Haoyong Yu received his B.S. and M.S. degrees in Mechanical Engineering from Shanghai Jiaotong University, China, in 1988 and 1991 respectively. He received his PhD degree from Massachusetts Institute of Technology in 2002. He is currently a Senior Member of Technical Staff in the Unmanned Systems Program at DSO National Laboratories, Singapore. His research interests are robotics, system dynamics, and control.

Matthew Spenko received his B.S. in Mechanical Engineering from Northwestern University in 1999 and his M.S. in Mechanical Engineering from MIT in 2001. He has also spent time working for Motorola in the Advanced Manufacturing Technology division. He is currently working towards his Ph.D. at MIT in the area of control and planning of autonomous vehicles.

Steven Dubowsky received his B.S. degree from Rensselaer Polytechnic Institute and his M.S. and Sc.D. degrees from Columbia, University.
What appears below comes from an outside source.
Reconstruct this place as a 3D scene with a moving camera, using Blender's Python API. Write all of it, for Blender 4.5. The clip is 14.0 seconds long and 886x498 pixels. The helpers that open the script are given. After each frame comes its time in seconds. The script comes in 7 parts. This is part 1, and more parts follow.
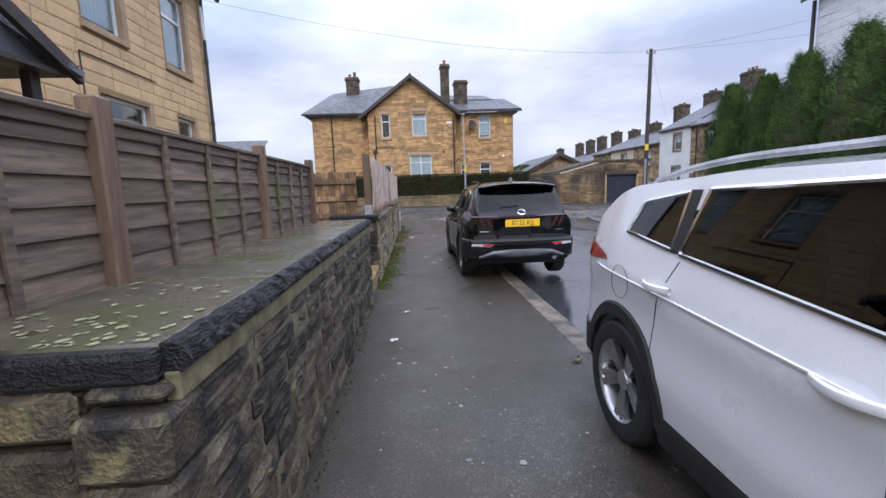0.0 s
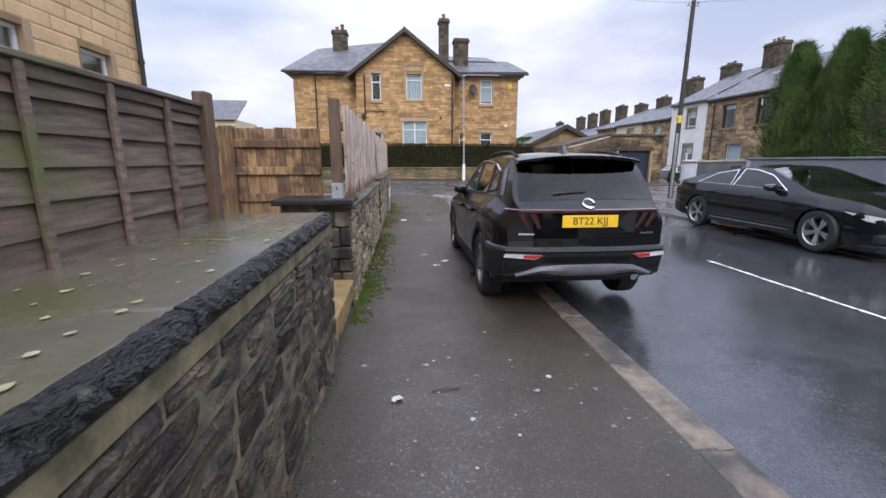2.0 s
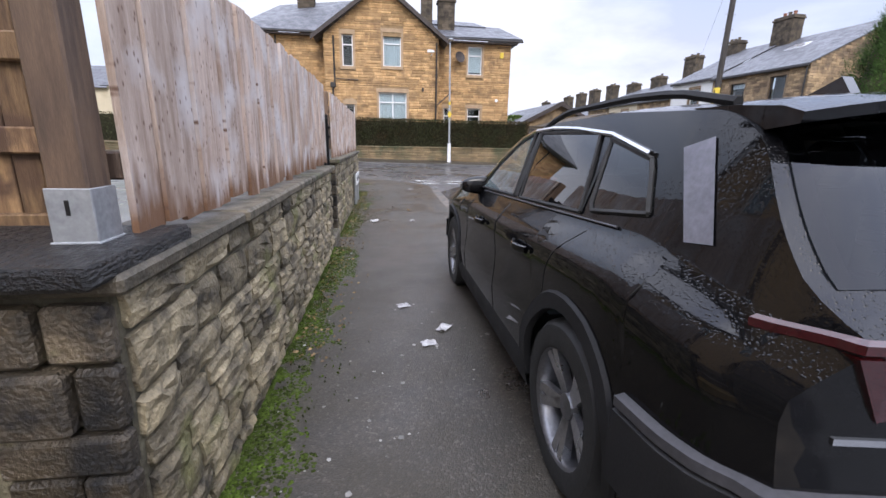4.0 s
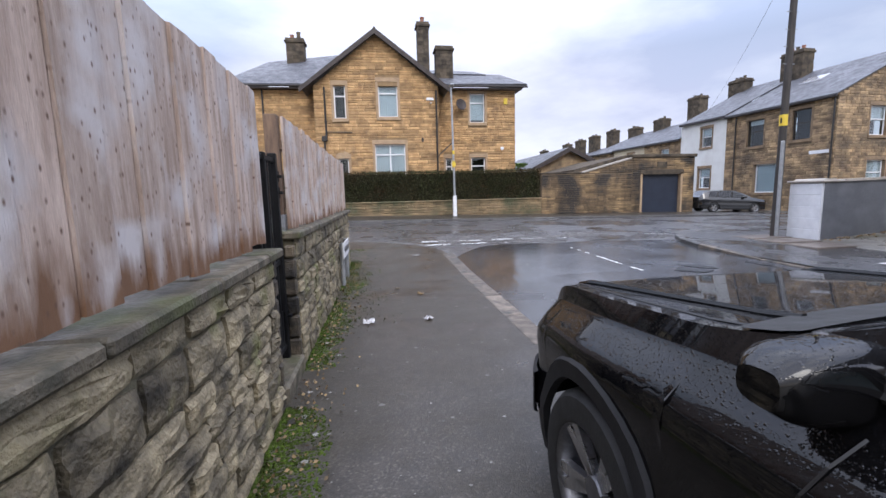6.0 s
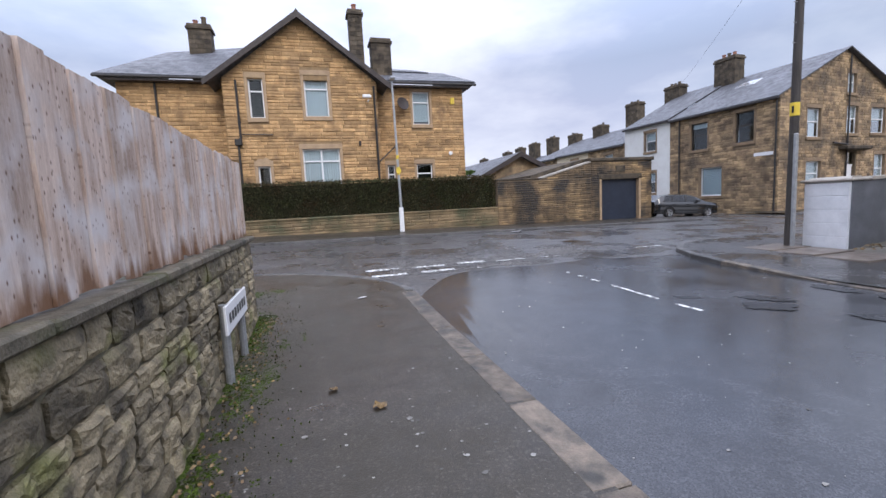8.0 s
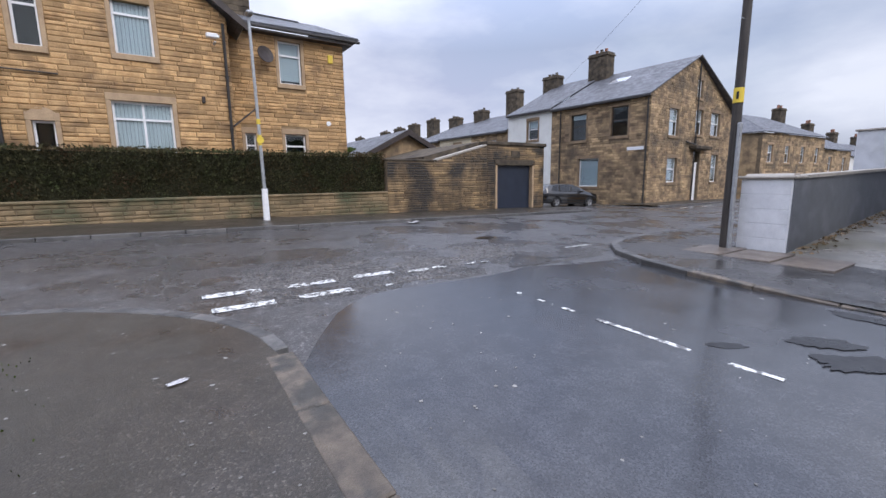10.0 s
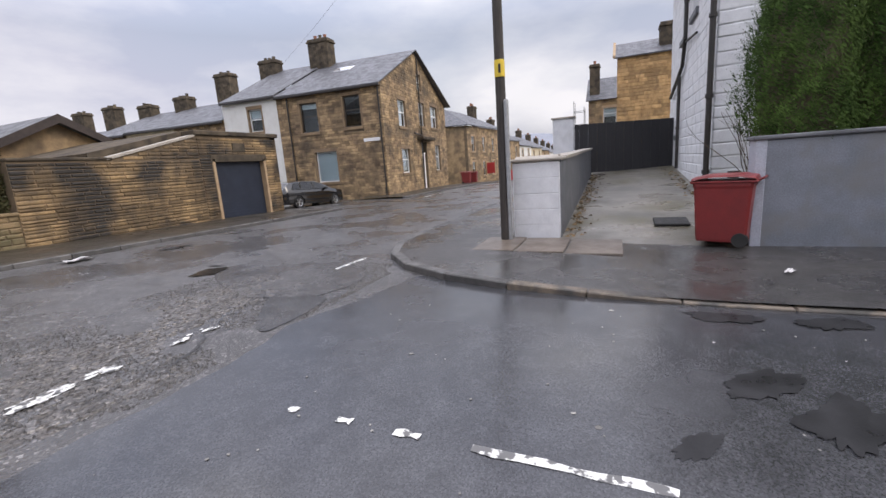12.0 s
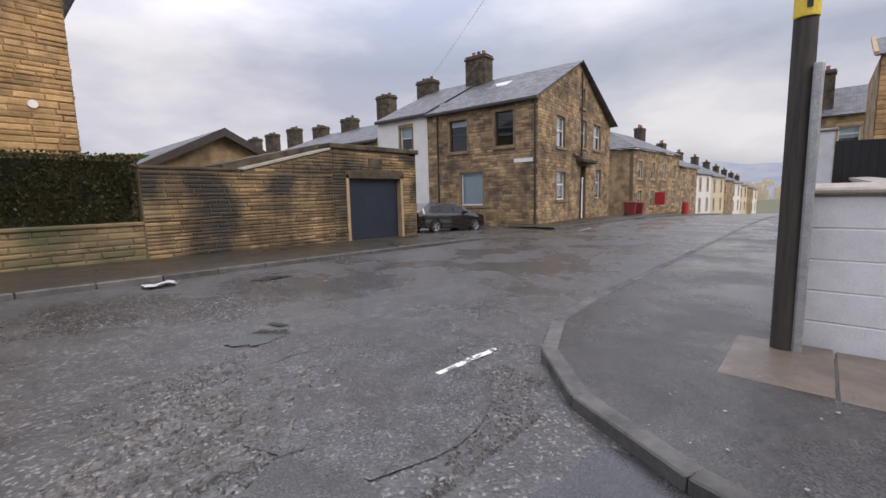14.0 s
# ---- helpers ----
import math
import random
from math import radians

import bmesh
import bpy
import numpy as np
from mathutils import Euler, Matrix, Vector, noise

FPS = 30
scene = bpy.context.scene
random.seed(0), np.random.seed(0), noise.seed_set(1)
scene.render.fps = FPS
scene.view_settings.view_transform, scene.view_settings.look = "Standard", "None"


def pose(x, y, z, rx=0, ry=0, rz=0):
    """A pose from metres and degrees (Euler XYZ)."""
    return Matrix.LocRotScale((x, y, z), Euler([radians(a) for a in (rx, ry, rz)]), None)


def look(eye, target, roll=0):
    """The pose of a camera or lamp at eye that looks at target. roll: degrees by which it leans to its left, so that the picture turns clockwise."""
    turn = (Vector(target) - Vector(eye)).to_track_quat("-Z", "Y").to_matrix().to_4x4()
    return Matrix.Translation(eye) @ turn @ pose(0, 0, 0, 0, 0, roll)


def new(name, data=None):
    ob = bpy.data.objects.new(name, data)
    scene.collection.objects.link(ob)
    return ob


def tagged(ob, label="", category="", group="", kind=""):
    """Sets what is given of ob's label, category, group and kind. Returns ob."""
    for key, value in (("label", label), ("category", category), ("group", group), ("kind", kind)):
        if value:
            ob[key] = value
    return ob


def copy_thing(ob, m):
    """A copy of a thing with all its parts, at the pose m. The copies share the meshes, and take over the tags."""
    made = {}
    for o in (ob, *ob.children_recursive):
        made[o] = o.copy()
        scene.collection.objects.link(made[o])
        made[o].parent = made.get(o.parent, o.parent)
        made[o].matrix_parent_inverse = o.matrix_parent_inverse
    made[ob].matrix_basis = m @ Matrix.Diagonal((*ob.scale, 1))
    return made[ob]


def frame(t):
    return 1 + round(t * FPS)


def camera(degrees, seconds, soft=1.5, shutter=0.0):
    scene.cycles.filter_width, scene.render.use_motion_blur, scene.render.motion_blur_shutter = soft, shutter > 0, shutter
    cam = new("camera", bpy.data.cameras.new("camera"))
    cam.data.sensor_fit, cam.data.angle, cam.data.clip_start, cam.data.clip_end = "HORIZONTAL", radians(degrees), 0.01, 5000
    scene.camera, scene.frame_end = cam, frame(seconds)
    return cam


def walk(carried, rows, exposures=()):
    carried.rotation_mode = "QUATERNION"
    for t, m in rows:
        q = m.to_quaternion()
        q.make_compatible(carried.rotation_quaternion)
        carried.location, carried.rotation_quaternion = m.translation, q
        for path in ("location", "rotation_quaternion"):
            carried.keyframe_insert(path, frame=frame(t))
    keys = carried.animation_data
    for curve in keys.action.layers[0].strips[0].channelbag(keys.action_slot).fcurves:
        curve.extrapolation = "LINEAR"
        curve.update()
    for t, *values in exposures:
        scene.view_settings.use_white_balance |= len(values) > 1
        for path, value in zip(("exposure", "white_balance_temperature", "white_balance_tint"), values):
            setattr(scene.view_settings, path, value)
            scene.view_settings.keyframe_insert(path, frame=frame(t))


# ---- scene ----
cam = camera(92.6, 14.0)
PATH = [
    (0, (0.589, -0.614, 1.435), (0.717, 1.362, 1.158), -1.9),
    (0.5, (0.533, 0.012, 1.416), (0.652, 1.99, 1.139), 1.9),
    (1, (0.54, 0.612, 1.407), (0.659, 2.587, 1.116), -1.6),
    (1.5, (0.537, 1.214, 1.435), (0.651, 3.183, 1.104), -1.2),
    (2, (0.531, 1.923, 1.441), (0.704, 3.874, 1.035), 0.0),
    (2.5, (0.56, 2.614, 1.451), (0.8, 4.557, 1.043), -0.5),
    (5, (0.685, 6.456, 1.317), (0.953, 8.365, 0.785), 2.7),
    (5.5, (0.659, 7.043, 1.33), (0.917, 8.985, 0.93), 3.0),
    (6, (0.684, 7.818, 1.356), (0.959, 9.782, 1.1), -1.5),
    (6.5, (0.612, 8.559, 1.358), (1.001, 10.498, 1.06), 0.6),
    (7, (0.659, 9.248, 1.347), (1.119, 11.184, 1.148), -0.9),
    (9.5, (1.221, 12.804, 1.47), (2.079, 14.585, 1.166), -1.3),
    (10, (1.406, 13.47, 1.459), (2.489, 15.12, 1.139), -0.8),
    (10.5, (1.71, 14.078, 1.449), (3.025, 15.561, 1.176), -4.5),
    (11, (2.058, 14.657, 1.436), (3.559, 15.929, 1.075), -0.6),
    (11.5, (2.644, 15.103, 1.438), (4.337, 16.107, 1.081), -2.0),
    (12, (3.283, 15.498, 1.451), (5.092, 16.259, 1.063), -4.1),
    (12.5, (3.954, 15.928, 1.49), (5.786, 16.627, 1.095), -3.7),
    (13, (4.648, 16.273, 1.519), (6.468, 17.032, 1.186), -2.4),
    (13.5, (5.341, 16.688, 1.504), (7.171, 17.449, 1.231), 0.8),
    (14, (5.962, 17.159, 1.468), (7.443, 18.48, 1.221), -1.4),
]
walk(cam, [(t, look(eye, target, roll)) for t, eye, target, roll in PATH],
     [(0.0, 0.02, 5950, 10), (1.4, -0.08, 5950, 10), (2.0, 0.12, 6200, 10), (2.7, 0.05, 6250, 11), (4.8, 0.55, 6150, 10), (5.4, 0.42, 6150, 10), (6.2, 0.07, 6050, 10), (7.2, 0.0, 6050, 10), (9.3, -0.1, 6050, 10), (10.5, -0.12, 6100, 10), (12.5, -0.02, 6900, 10), (13.3, -0.24, 6900, 10), (14.0, -0.27, 6850, 10)])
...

He is currently a Professor at MIT and Director of the Mechanical Engineering Department’s Field and Space Robotics Laboratory. He has been a Professor at the University of California, Los Angeles, and Visiting Professors at Cambridge University, Cambridge, England and CALTECH University of Paris (VI) and Stanford University. Dr. Dubowsky’s research has included the development of modeling techniques for manipulator flexibility and the development of optimal and self-learning adaptive control procedures for rigid and flexible robotic manipulators. He has also made important contributions to the areas of field and space robotics. He has authored or coauthored over 200 papers in the area of the dynamics, control and design of high performance mechatronic and robotic systems. Professor Dubowsky is a registered Professional Engineer and has served as an advisor and consultant to the National Science Foundation, the National Academy of Science/Engineering, the Department of Energy, the U.S. Army and industry. He has been elected a Fellow of the ASME and IEEE. He is a member of Sigma Xi, and Tau Beta Pi.